Recently, I was working on a blog post about the importance of investing in branding. While I was doing my research, I came across this stat:
About 543,000 new businesses are started each month.
Lovely. Great. Perfect. This is exactly the wordbite I was searching for...except it wasn’t.
Why? Because it was a linkhole — a link that leads to another link that leads to a broken link. Aka, a link blackhole. What inspired this term? The journey to find the above stat’s origin. Initially, I found this info at 99 Firms. The link itself wasn’t included near the statement but actually was to be found at the bottom in the List of Sources section.
When I followed the link to Yahoo, a fuller story appeared.
Okay, well now this stat doesn’t support my claim so I don’t want to use it. But furthermore, where did Yahoo get this statistic? Back to the Google board. I copy and paste the figure into the search bar.

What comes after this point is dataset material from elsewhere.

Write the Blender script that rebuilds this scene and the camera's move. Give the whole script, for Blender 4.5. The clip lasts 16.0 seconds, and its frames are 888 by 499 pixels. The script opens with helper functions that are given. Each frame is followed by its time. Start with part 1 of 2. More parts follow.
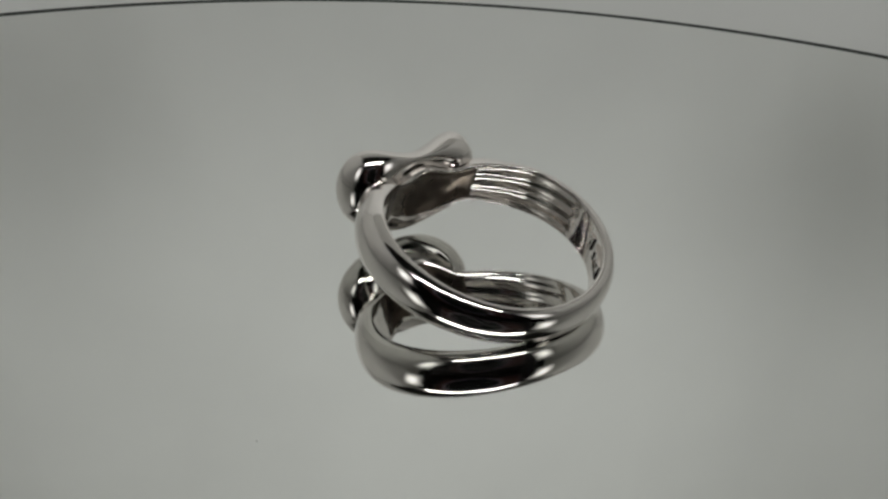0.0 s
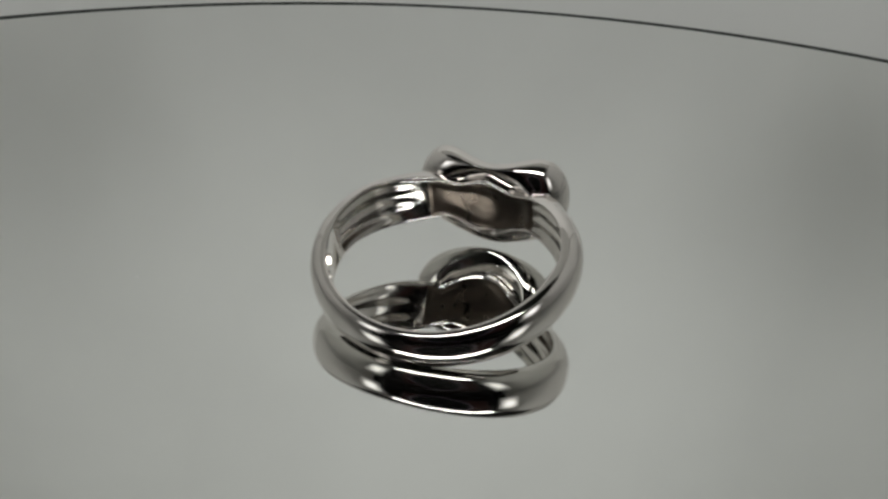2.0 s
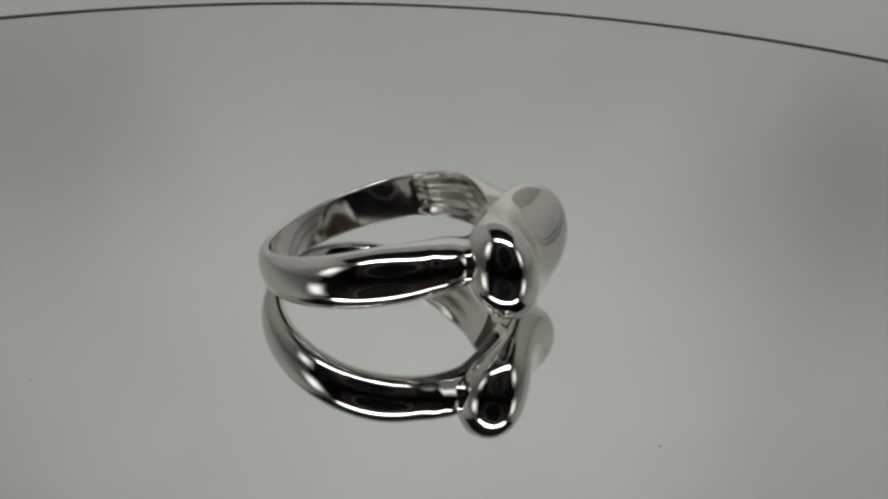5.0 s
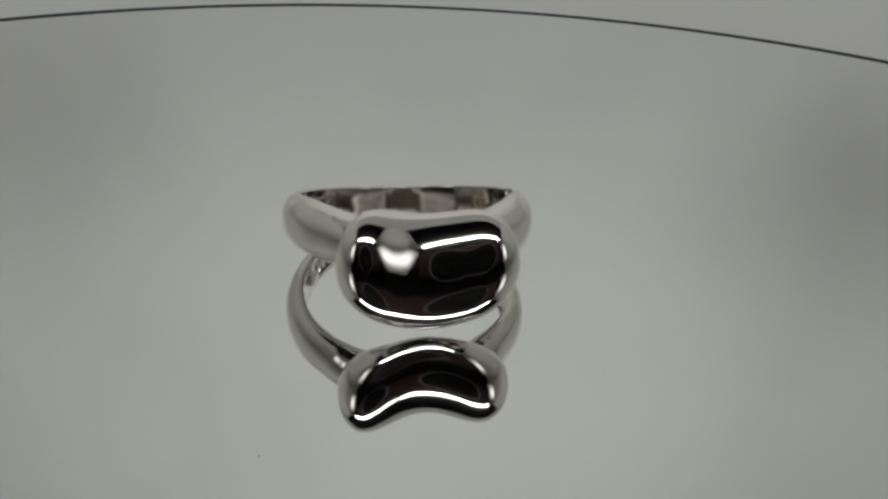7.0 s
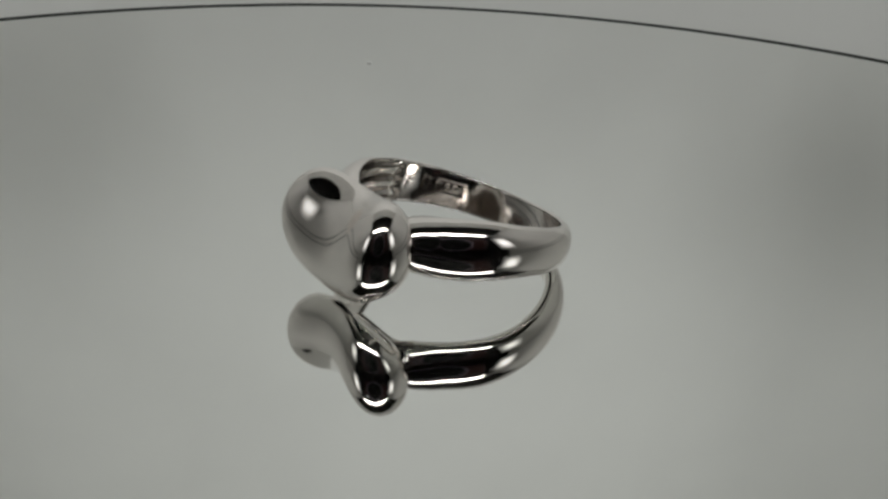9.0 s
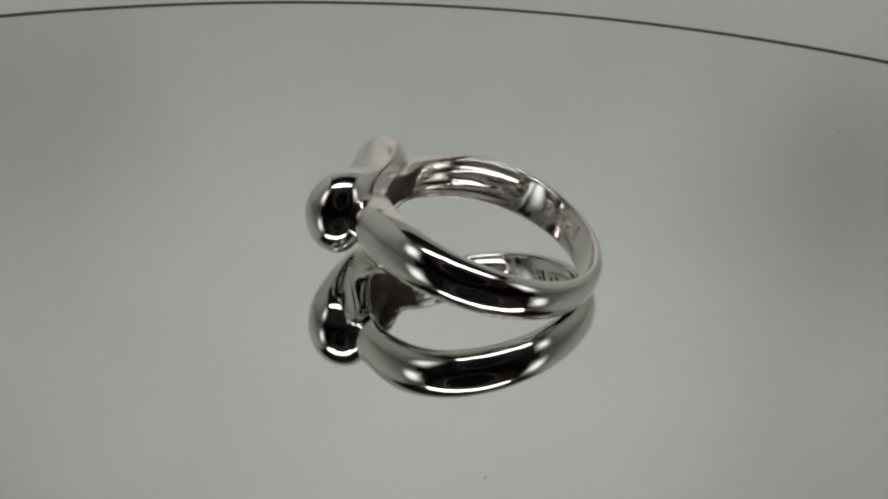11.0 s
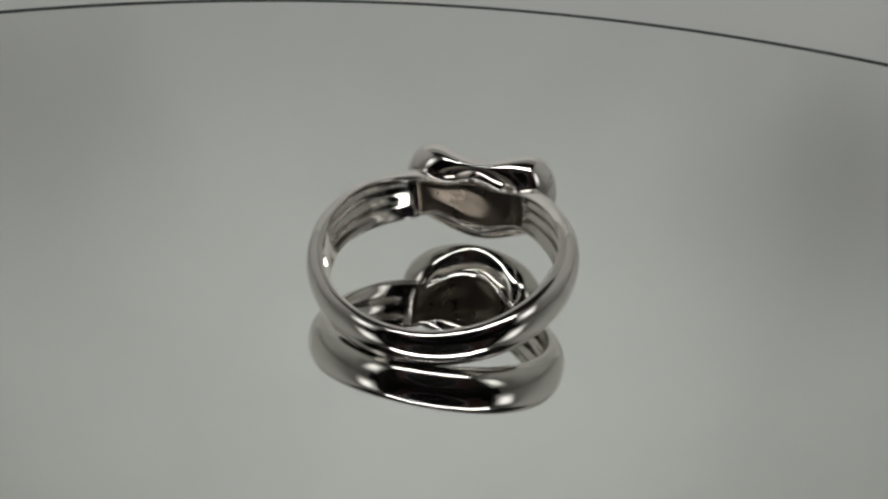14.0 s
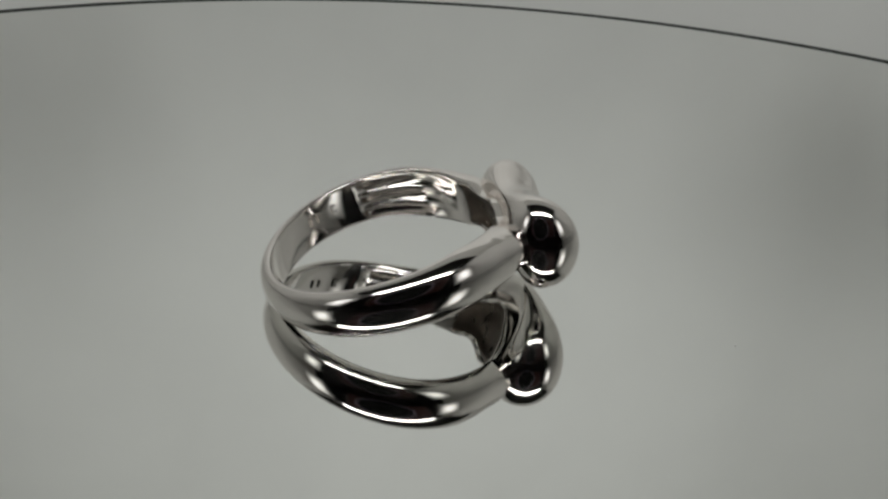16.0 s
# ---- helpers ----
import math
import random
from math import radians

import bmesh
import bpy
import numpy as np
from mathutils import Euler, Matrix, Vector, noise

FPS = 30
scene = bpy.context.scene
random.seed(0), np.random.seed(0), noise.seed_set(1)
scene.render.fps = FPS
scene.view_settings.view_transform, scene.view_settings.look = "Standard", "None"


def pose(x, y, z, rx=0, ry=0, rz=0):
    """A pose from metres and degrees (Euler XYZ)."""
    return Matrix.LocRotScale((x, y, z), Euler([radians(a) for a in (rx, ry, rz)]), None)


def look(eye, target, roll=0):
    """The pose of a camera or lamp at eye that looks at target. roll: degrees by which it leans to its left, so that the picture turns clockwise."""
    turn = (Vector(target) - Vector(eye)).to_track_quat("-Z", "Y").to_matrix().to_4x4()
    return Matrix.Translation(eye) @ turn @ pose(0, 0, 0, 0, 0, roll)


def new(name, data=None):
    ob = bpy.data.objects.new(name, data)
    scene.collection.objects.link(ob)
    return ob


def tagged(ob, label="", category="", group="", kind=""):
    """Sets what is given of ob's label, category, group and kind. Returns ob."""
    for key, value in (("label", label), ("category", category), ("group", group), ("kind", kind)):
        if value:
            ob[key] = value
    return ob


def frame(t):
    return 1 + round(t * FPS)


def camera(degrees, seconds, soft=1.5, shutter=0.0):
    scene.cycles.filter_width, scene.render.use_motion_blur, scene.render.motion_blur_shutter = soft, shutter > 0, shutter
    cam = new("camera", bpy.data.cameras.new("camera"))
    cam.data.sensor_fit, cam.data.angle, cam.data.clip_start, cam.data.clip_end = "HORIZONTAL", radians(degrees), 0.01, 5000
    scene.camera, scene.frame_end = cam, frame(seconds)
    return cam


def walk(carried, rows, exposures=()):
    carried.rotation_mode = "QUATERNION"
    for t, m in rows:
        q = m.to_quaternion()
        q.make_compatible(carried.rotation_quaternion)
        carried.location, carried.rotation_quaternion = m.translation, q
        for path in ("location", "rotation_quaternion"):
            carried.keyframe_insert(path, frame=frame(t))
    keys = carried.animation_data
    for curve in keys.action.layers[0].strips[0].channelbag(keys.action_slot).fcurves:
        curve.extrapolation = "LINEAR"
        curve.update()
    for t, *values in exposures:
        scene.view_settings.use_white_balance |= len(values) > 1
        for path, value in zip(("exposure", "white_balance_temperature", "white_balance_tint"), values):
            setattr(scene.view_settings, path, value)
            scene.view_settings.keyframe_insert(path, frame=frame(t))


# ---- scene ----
FIT = dict(D=0.062517, h=0.034352, tx=0.001139, ty=0.005293, roll=3.182, period=12.152, a0=-4.263,
           ox=2.241, oy=-4.088, tilt=18.677, disc=0.11826)

# ---- camera ----
cam = camera(2 * math.degrees(math.atan(784 / 1489.6)), 16.0, soft=2.7)
EYE = Vector((0, -FIT["D"], FIT["h"]))
VIEW = look(EYE, (FIT["tx"], FIT["ty"], 0), FIT["roll"])
# the camera's slight sway: seconds, yaw, pitch and roll in degrees
SWAY = [(0.0, -0.377, -0.191, -0.088),
        (1.3, -0.340, -0.098, 0.022),
        (2.5, -0.371, 0.076, -0.120),
        (4.0, -0.259, 0.032, -0.039),
        (6.5, -0.520, 0.069, -0.173),
        (7.3, -0.498, 0.157, 0.054),
        (8.0, -0.348, 0.205, -0.028),
        (9.0, -0.335, 0.111, -0.113),
        (11.5, 0.059, -0.016, 0.009),
        (12.5, 0.257, -0.035, 0.135),
        (13.5, 0.170, 0.017, 0.241),
        (15.0, 0.168, -0.193, 0.265),
        (16.0, 0.236, -0.152, 0.046)]


def swayed(yaw, pitch, roll):
    flat = look(EYE, (FIT["tx"], FIT["ty"], 0))
    return flat @ pose(0, 0, 0, 0, -yaw) @ pose(0, 0, 0, pitch) @ pose(0, 0, 0, 0, 0, FIT["roll"] + roll)


walk(cam, [(t, swayed(y, p, r)) for t, y, p, r in SWAY])

# ---- light ----
POWER = 0.242

world = bpy.data.worlds.new("dark_room")
scene.world = world
world.use_nodes = True
world.node_tree.nodes["Background"].inputs[0].default_value = (0.02, 0.02, 0.02, 1)
world.node_tree.nodes["Background"].inputs[1].default_value = 0.3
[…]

Article after article shows up. All touting this same number, ranging from 2013 to 2019.
I first visit Entrepreneur to find the original link. When I click on it, this shows up:
So I click on Docstoc. This is where it leads me. The stat I am basing an argument around doesn’t exist.
Let’s try one more time. This time I click on Forbes. The quote is there but isn’t attached to the link, but when I scroll to the bottom I find their resources. I venture there to do more digging. I run into the same problem. The source page no longer exists.
What do I do now? This stat is used across the internet, do I just throw in the towel and use it? Dang, I have a conscious. This stat won’t be seeing the light of my computer screen any day soon.
Track Your Links
This whole experience reminded me that it's not just important to do research, but to do backup research. Just because everyone else is using it, doesn’t mean you should. Hopefully, your link leads right to the source and you can use it. If not, move on in your research and clap yourself on the back for doing a thorough job. There’s already enough fakery on the interwebs, better not add to it.
These linkholes aren’t usually intentional. Their original source just hasn’t been updated or doesn’t exist anymore. Which is a good reminder to check your own site.
Finding Broken Links on Your Site
Interlinking is uber important to SEO these days. So you may be saying to yourself, I hardly have time to create content and add links and now I have to worry about them breaking. Don’t worry, there are resources you can use. Luckily, there’s a Google Chrome extension that will scan your website and let you know if there are any broken links.
Check out: Check My Links
Another useful site is Ahrefs. This site can do an even deeper dive across an even larger site.
Build Links. Build Trust.
While I didn’t find the stat I was looking for, I did build a new appreciation for working links. It reminded me that if you want to be a serious resource for people, you’ve got to back your work up with serious resources. While that can be subjective to some people, I tend to lean on sites that conduct actual surveys or are known for their research capabilities.
Pass It On
Found a broken link? Be a good samaritan and let them know.